Can you sew your favourite woven pattern in knit fabric?
Thank you to Rachel Slimmon for creating this tutorial for our knit lovin’ Below The Kōwhai community.
To see more of Rachel’s beautiful sewing visit @royalrabbitcreations on Instagram.
It took me a long time to branch out into the world of knit sewing. A few bad knit experiences from my teenage days left me scarred and terribly afraid, but a few years ago I did some research, invested in some good knit fabric and dived in.
Now I find myself asking, “The pattern calls for woven fabric, but can I use knit instead?”
Here are some of my top points to consider and my favourite Below the Kōwhai pattern hacks.
First and most importantly is ease. Woven patterns have built in positive ease so the garment fits comfortably around the body.
Each Below the Kōwhai pattern includes both body size measurements and finished garment measurements in the measurement table at the start of each pattern. Using the Pōhutukawa Dress as an example, a size 14 has the body bust measurement of 100cm and the finished garment has a bust measurement of 105cm. This means the dress has 5cm (2″) of wearable ease.
Knit patterns can have positive and negative ease:
A positive ease knit tee will drape around your body and not cling to it.
A negative ease knit tee will have finished measurements smaller than your body and be more figure hugging.
When making a woven pattern with knit fabric I recommend you sizing down 1-2 sizes depending on the amount of ease you prefer.
Fabric Structure and Weight
Woven fabrics can give a garment more structure and silhouettes can be enhanced with interfacing, lining or boning. Knit fabrics will naturally stretch and conform to the wearers body.
Like woven fabrics, knit fabrics both come in a variety of weights. If the pattern calls for a heavy or medium-weight woven fabric, think about using something stable like a double knit including scuba, ponte knit, roma knit or interlock jersey to name a few. A stable knit will generally have a 2-way stretch and will stretch between 18-25% percentage. If you choose a knit fabric like this you could make your pattern exactly as the pattern suggests.
When the pattern calls for a light or fluid fabric like rayon or silk, look for a knit like brushed poly, bamboo, rayon spandex or cotton spandex. If you use a stretchy knit that has a stretch percentage over 50% you will need to make a few fit changes to your favourite woven pattern.
Knit patterns generally have fewer seams then woven patterns, so choosing a pattern with less seams will make your transformations simpler.
Below the Kōwhai’s signature style of relaxed clothing perfect for play and adventure, easily leads to wonderful knit transformation.
What silhouettes does the pattern have and what creates these shapes? What is your personal style?
When transforming a woven pattern to knit, I eliminate bust darts using the fold and remove method (read below to see how I have done this to the Pōhutukawa dress).
Pleats and gathers are easily done in knits.
How are you going to get your garment on and off?
For me, I love knit garments because they pull on or up and closures aren’t required.
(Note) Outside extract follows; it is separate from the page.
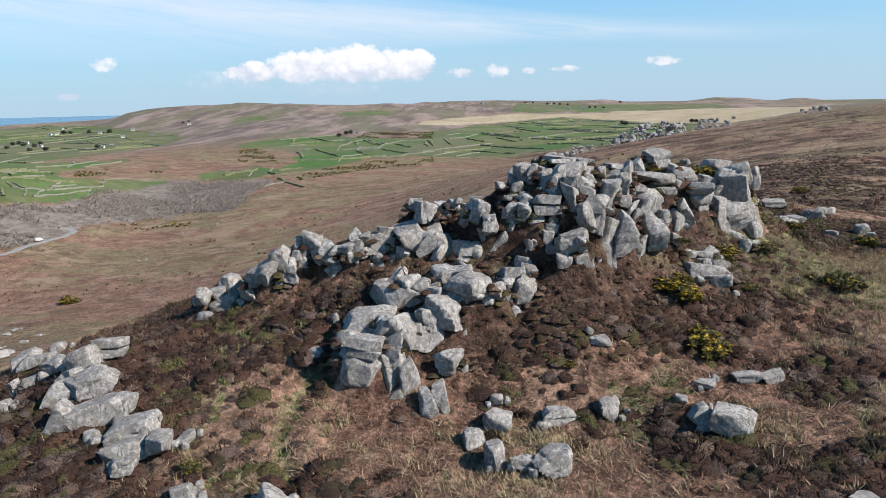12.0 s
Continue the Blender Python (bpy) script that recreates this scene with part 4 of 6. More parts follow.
rock(-8.40, 32.71, -0.09, 0.70, 0.44, 0.36, 0, **SET)
rock(-9.89, 34.33, 0.06, 0.34, 0.23, 0.23, 0, **SET)
rock(-11.46, 32.35, -0.18, 0.72, 0.45, 0.28, 0, **SET)
rock(-6.15, 35.37, 0.30, 0.25, 0.25, 0.25, 10, **SET)
rock(-5.11, 28.80, -0.16, 0.77, 0.48, 0.23, 0, **SET)
rock(0.29, 28.30, 0.51, 0.52, 0.32, 0.25, 0, **SET)
rock(-3.60, 40.23, 1.43, 0.30, 0.34, 0.34, 0, **SET)
rock(0.85, 33.27, 0.64, 0.16, 0.20, 0.20, 0, **SET)
rock(-115.15, 184.43, -45.34, 3.25, 3.62, 3.62, 50, **SET)
rock(-102.95, 168.85, -41.73, 5.92, 3.67, 2.35, 25, **SET)
rock(-26.47, 42.30, -2.31, 1.50, 0.93, 0.83, 25, **SET)
rock(-26.02, 43.85, -2.23, 0.84, 0.55, 0.55, 0, **SET)
rock(-109.60, 189.08, -45.53, 1.96, 1.30, 1.30, 10, **SET)
rock(-26.07, 48.05, -2.50, 1.63, 1.01, 0.36, 15, **SET)
rock(-21.25, 38.68, -0.73, 0.83, 0.61, 0.61, 40, **SET)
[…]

So look carefully at your woven pattern, how can the closures translate from woven to knit.
Will buttons drag and stretch your knit fabric?
If you do buttonholes, don’t forgot to interface the whole placket.
Can you get a zip in without stretching the fabric?
Can you eliminate the need for closures altogether?
Construction and Finishing
You can sew knit fabrics on your normal sewing machine with a ‘knit stitch’ (it looks like a lightening bolt), or use a small zig zag stitch, or my favourite and quickest way is on an overlocker!
Knit fabrics won’t fray so the edges don’t need to be prepared at the beginning of construction, saving you heaps of time.
Always use a twin needle or zig zag stitch to hem your knit garments. All knit seams need to be able to stretch.
A normal straight stitch will quickly snap when putting on or off your garment and ruin all your beautiful work.